• Data for the task:
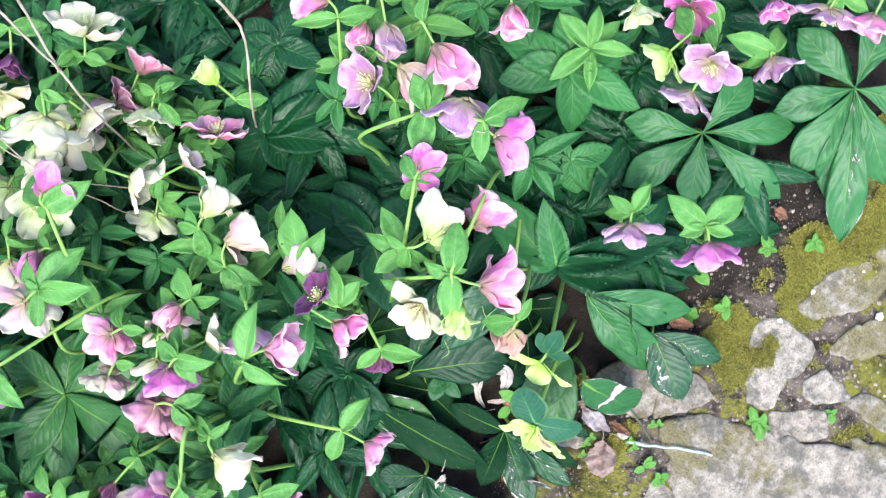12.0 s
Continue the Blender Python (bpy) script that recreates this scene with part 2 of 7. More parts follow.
MAT = {
    # own dark green, deepened in colour for the shade of the layers above
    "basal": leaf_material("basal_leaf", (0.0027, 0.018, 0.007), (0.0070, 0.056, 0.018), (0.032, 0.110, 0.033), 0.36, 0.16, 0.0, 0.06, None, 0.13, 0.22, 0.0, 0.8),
    "split": leaf_material("split_leaf", (0.010, 0.055, 0.020), (0.022, 0.105, 0.033), (0.05, 0.15, 0.05), 0.42, 0.25, 0.30, 0.06, None, 0.12, 0.30, 0.03, 1.0, True, (0.13, 0.25, 0.035)),
    # the shade among the plants is put into this near-black green
    "near": leaf_material("glossy_shade_toned_leaf", (0.0022, 0.0140, 0.0062), (0.0060, 0.036, 0.013), (0.018, 0.070, 0.026), 0.36, 0.13, 0.0, 0.05, None, 0.10, 0.34, 0.03, 0.7, False, (0.13, 0.25, 0.035)),
    "near_torn": leaf_material("glossy_torn_leaf", (0.0040, 0.026, 0.010), (0.012, 0.066, 0.022), (0.030, 0.100, 0.034), 0.40, 0.26, 0.26, 0.06, None, 0.10, 0.32, 0.03, 1.0, False, (0.13, 0.25, 0.035)),
    "sprig": leaf_material("sprig_leaf", (0.016, 0.090, 0.024), (0.036, 0.160, 0.040), (0.06, 0.20, 0.05), 0.42, 0.30, 0.0, 0.15, None, 0.0, 0.05, 0.0, 0.1),
    "seedling": leaf_material("seedling_leaf", (0.010, 0.060, 0.018), (0.022, 0.100, 0.030), (0.03, 0.11, 0.035), 0.45, 0.25, 0.0, 0.12, None, 0.0, 0.05, 0.0, 0.2),
    # low leaves, darkened and dulled in colour to stand in for shade
    "near_shade": leaf_material("shade_toned_leaf", (0.0020, 0.0125, 0.0050), (0.0052, 0.031, 0.010), (0.016, 0.060, 0.020), 0.55, 0.06, 0.0, 0.04, None, 0.10, 0.28, 0.03, 0.5, False, (0.14, 0.27, 0.04)),
    # same leaf in a lighter green, painting sky sheen on top of its gloss
    "near_mid": leaf_material("sheen_toned_leaf", (0.0052, 0.032, 0.0135), (0.0130, 0.072, 0.025), (0.030, 0.105, 0.040), 0.36, 0.26, 0.0, 0.05, None, 0.10, 0.30, 0.03, 1.0, False, (0.09, 0.19, 0.035)),
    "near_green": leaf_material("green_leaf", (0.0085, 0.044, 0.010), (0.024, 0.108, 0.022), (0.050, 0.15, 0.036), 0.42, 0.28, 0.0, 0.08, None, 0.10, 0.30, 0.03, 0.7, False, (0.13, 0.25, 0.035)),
    "low_torn": leaf_material("yellowing_torn_leaf", (0.012, 0.055, 0.012), (0.035, 0.120, 0.025), (0.06, 0.15, 0.04), 0.45, 0.25, 0.26, 0.08, None, 0.09, 0.3, 0.05, 1.0),
    "broad_mid": leaf_material("wedge_leaf", (0.010, 0.060, 0.018), (0.026, 0.125, 0.032), (0.06, 0.17, 0.045), 0.42, 0.28, 0.0, 0.12, None, 0.10, 0.25, 0.02, 0.3, False, (0.16, 0.30, 0.06)),
    "broad_torn": leaf_material("torn_wedge_leaf", (0.010, 0.060, 0.018), (0.026, 0.125, 0.032), (0.06, 0.17, 0.045), 0.42, 0.28, 0.22, 0.12, None, 0.10, 0.25, 0.02, 0.5, False, (0.16, 0.30, 0.06)),
    "mid": leaf_material("mid_leaf", (0.012, 0.074, 0.020), (0.031, 0.150, 0.036), (0.09, 0.24, 0.06), 0.46, 0.30, 0.0, 0.15, None, 0.10, 0.3, 0.03, 0.3),
    "bract": leaf_material("bract_leaf", (0.030, 0.132, 0.028), (0.120, 0.315, 0.068), (0.17, 0.38, 0.10), 0.46, 0.34, 0.0, 0.22, (0.15, 0.33, 0.07), 0.10, 0.16, 0.05, 0.0, False, (0.24, 0.42, 0.13)),
    "hero_bract": leaf_material("hero_bract_leaf", (0.007, 0.044, 0.025), (0.015, 0.085, 0.042), (0.060, 0.190, 0.075), 0.50, 0.2, 0.0, 0.08, (0.10, 0.20, 0.05), 0.20, 0.14, 0.05, 0.25, False, (0.09, 0.24, 0.07)),
    "weed": leaf_material("weed_leaf", (0.055, 0.19, 0.026), (0.120, 0.30, 0.050), (0.17, 0.38, 0.07), 0.5, 0.35, 0.0, 0.25, None, 0.12, 0.3, 0.06),
    "dry": leaf_material("dry_leaf", (0.17, 0.115, 0.095), (0.34, 0.25, 0.22), (0.13, 0.085, 0.07), 0.8, 0.2, 0.0, 0.05, None, 0.3, 0.4, 0.25, 0.3),
    "pale_dry": leaf_material("pale_dry_leaf", (0.30, 0.26, 0.22), (0.58, 0.52, 0.47), (0.24, 0.19, 0.16), 0.78, 0.2, 0.0, 0.1, (0.2, 0.15, 0.12), 0.3, 0.4, 0.25, 0.3),
    "lilac_dry": leaf_material("lilac_dry_leaf", (0.22, 0.19, 0.19), (0.47, 0.42, 0.43), (0.17, 0.13, 0.13), 0.8, 0.2, 0.0, 0.08, None, 0.3, 0.4, 0.25, 0.5),
    "brown_dry": leaf_material("brown_dry_leaf", (0.10, 0.045, 0.03), (0.32, 0.16, 0.095), (0.08, 0.04, 0.03), 0.7, 0.25, 0.0, 0.08, None, 0.3, 0.4, 0.25, 0.3),
    "withered": leaf_material("withered_leaf", (0.10, 0.17, 0.085), (0.22, 0.30, 0.17), (0.24, 0.32, 0.18), 0.6, 0.3, 0.0, 0.15, None, 0.05, 0.1, 0.0, 0.3),
    "grass": leaf_material("grass_blade", (0.05, 0.20, 0.05), (0.10, 0.32, 0.09), (0.12, 0.34, 0.1), 0.5, 0.4, 0.0, 0.4),
    "stem": plain_material("green_stem", (0.12, 0.27, 0.05), (0.24, 0.37, 0.08), 45, 0.5),
    "neck": plain_material("flower_neck", (0.16, 0.17, 0.06), (0.24, 0.13, 0.12), 60, 0.5),
    "darkstem": plain_material("dark_stem", (0.05, 0.09, 0.03), (0.10, 0.05, 0.05), 30, 0.5),
    "twig": plain_material("dry_twig", (0.20, 0.15, 0.11), (0.38, 0.31, 0.235), 60, 0.85),
    "redtwig": plain_material("red_twig", (0.10, 0.042, 0.03), (0.21, 0.09, 0.055), 60, 0.7),
    "lichen_stick": plain_material("lichen_stick", (0.16, 0.21, 0.18), (0.42, 0.48, 0.44), 140, 0.9),
    "carpel": plain_material("green_carpel", (0.275, 0.475, 0.080), (0.375, 0.550, 0.130), 260, 0.6, 0.0003, 0.25),
    "collar": plain_material("yellow_green_collar", (0.38, 0.50, 0.09), (0.46, 0.55, 0.13), 260, 0.6, 0.0003, 0.25),
    "stamen": plain_material("cream_stamen", (0.55, 0.55, 0.22), (0.68, 0.66, 0.34), 120, 0.6),
}
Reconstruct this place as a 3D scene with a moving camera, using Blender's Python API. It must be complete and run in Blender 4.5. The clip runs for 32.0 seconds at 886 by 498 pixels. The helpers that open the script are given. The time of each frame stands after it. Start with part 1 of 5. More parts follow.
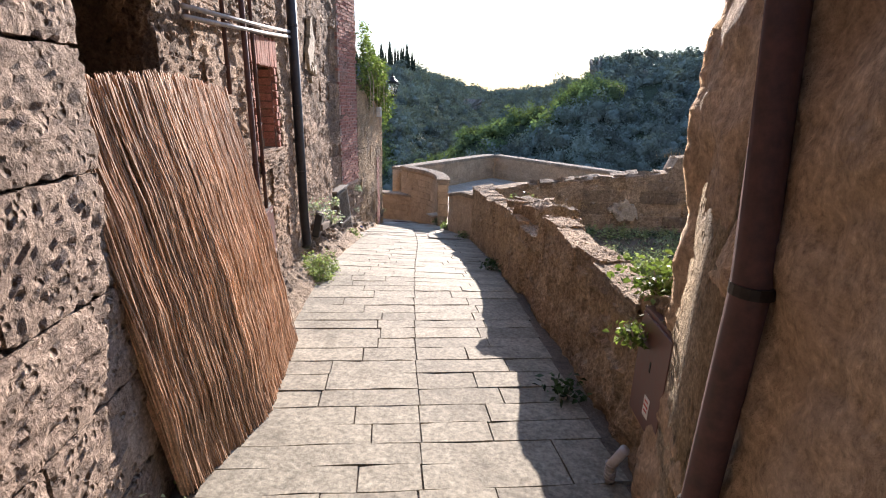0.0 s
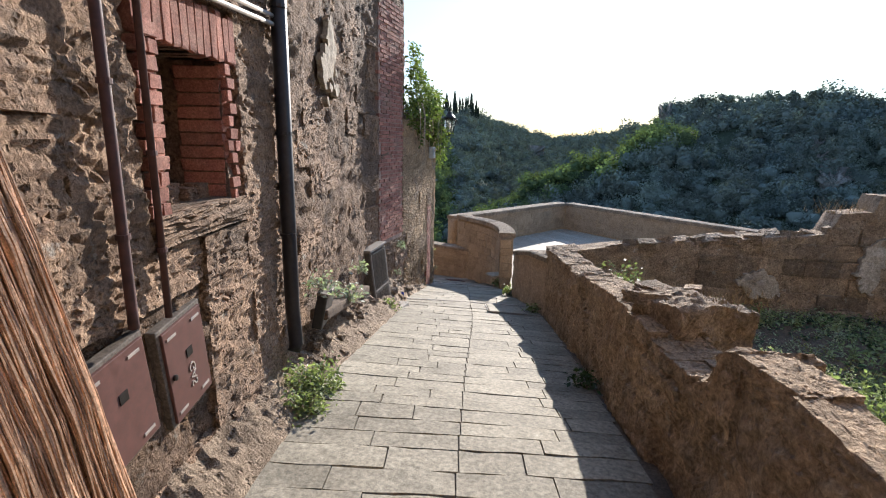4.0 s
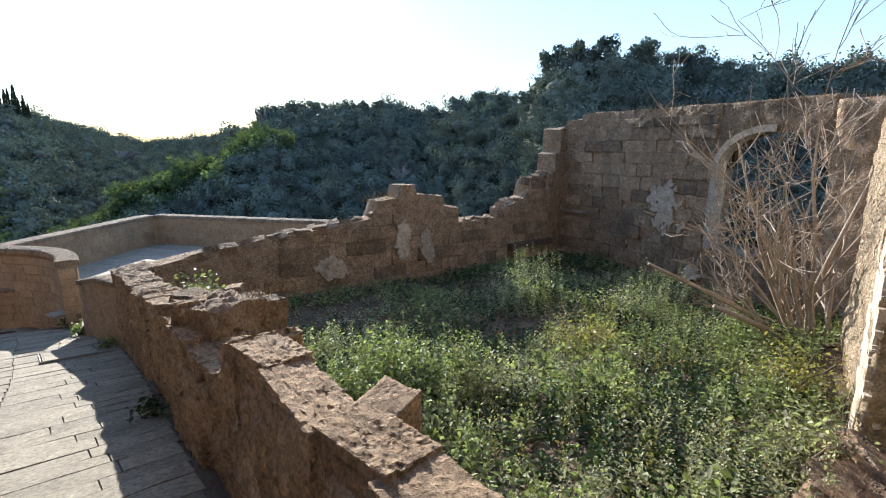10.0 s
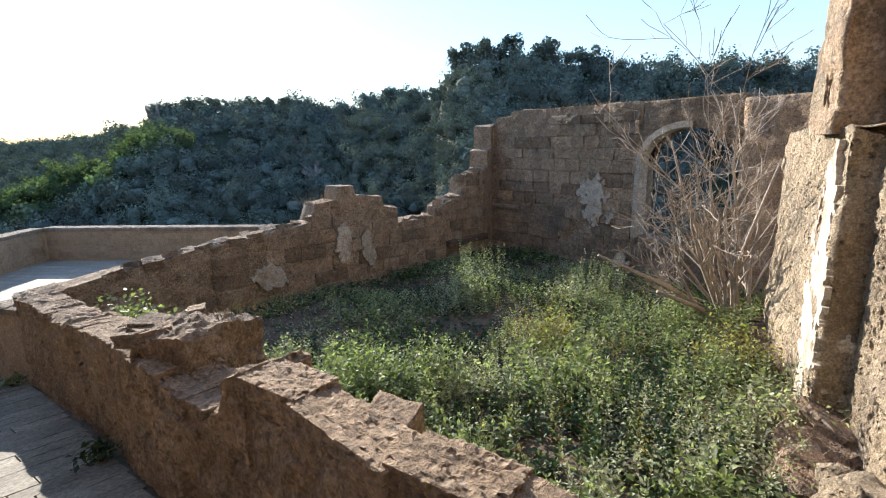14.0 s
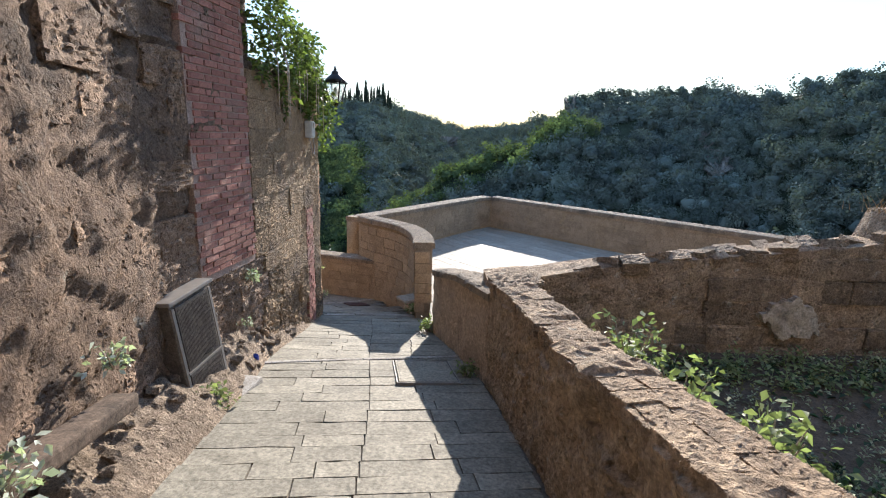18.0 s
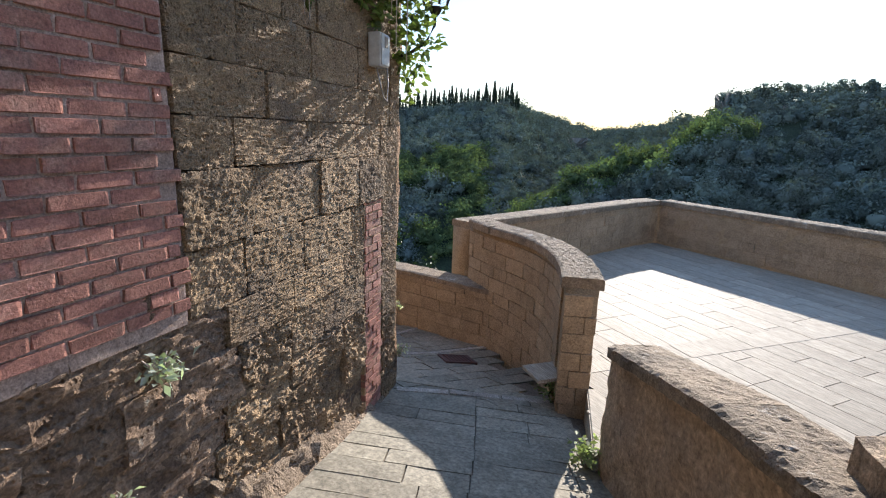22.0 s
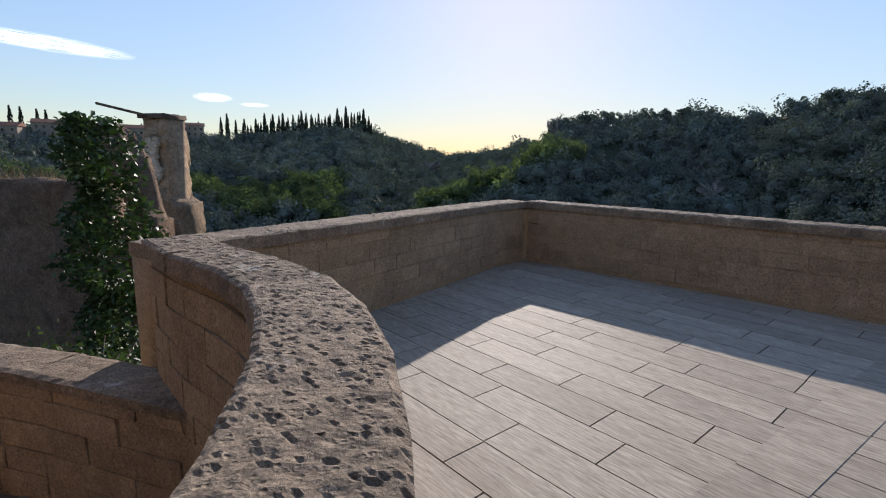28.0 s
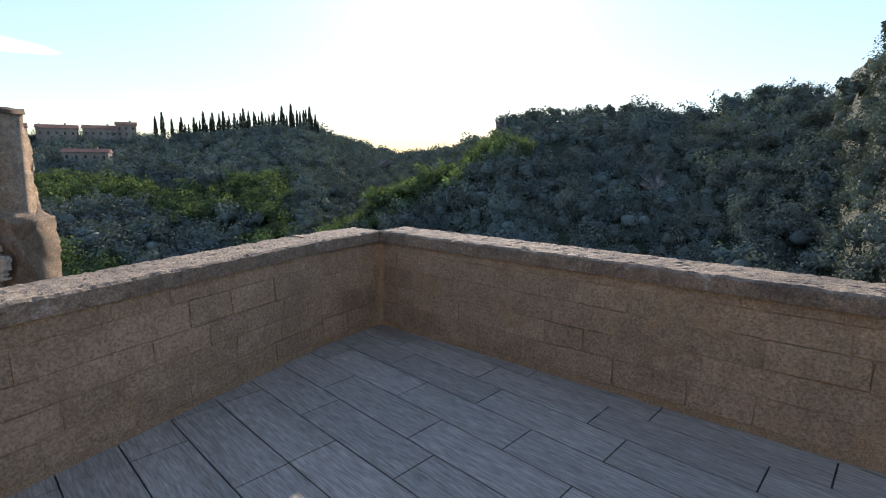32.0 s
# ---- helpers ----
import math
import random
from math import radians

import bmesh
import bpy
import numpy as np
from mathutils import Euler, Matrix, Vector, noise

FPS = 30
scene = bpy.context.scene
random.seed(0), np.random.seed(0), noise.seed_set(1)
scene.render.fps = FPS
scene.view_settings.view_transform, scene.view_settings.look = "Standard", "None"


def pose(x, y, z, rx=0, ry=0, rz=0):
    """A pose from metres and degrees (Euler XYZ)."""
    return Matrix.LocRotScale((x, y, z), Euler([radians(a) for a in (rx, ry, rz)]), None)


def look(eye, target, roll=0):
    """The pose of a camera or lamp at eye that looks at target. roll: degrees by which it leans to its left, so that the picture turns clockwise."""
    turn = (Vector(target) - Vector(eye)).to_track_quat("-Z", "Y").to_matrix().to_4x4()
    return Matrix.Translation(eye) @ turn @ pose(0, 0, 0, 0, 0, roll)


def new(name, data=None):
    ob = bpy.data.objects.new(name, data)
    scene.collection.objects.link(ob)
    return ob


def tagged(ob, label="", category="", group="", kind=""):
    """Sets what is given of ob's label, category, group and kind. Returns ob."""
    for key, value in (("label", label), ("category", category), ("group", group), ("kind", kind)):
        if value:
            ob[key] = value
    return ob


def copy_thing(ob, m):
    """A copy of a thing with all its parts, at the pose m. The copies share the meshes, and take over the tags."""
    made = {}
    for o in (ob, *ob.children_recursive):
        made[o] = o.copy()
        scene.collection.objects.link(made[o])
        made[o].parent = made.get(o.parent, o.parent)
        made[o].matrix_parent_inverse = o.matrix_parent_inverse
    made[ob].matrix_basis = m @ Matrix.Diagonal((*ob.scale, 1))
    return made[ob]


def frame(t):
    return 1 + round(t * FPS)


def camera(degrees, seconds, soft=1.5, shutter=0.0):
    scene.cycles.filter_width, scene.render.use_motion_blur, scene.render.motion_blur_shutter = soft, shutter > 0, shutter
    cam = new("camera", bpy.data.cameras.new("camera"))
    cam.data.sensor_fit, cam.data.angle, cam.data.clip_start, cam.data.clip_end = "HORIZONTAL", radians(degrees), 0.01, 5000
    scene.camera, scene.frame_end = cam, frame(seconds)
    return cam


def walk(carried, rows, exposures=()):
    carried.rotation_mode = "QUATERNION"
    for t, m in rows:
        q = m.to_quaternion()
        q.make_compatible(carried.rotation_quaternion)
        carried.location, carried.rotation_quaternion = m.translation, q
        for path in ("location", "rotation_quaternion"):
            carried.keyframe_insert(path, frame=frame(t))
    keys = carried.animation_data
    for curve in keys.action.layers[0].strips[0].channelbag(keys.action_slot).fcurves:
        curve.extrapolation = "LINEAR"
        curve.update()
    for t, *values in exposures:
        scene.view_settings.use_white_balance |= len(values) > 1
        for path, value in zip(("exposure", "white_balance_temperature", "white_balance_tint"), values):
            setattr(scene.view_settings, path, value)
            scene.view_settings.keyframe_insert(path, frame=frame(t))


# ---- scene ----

• Goal: Show every line in the entries where the string "name" occurs.

• Response to the task:
def new(name, data=None):
    ob = bpy.data.objects.new(name, data)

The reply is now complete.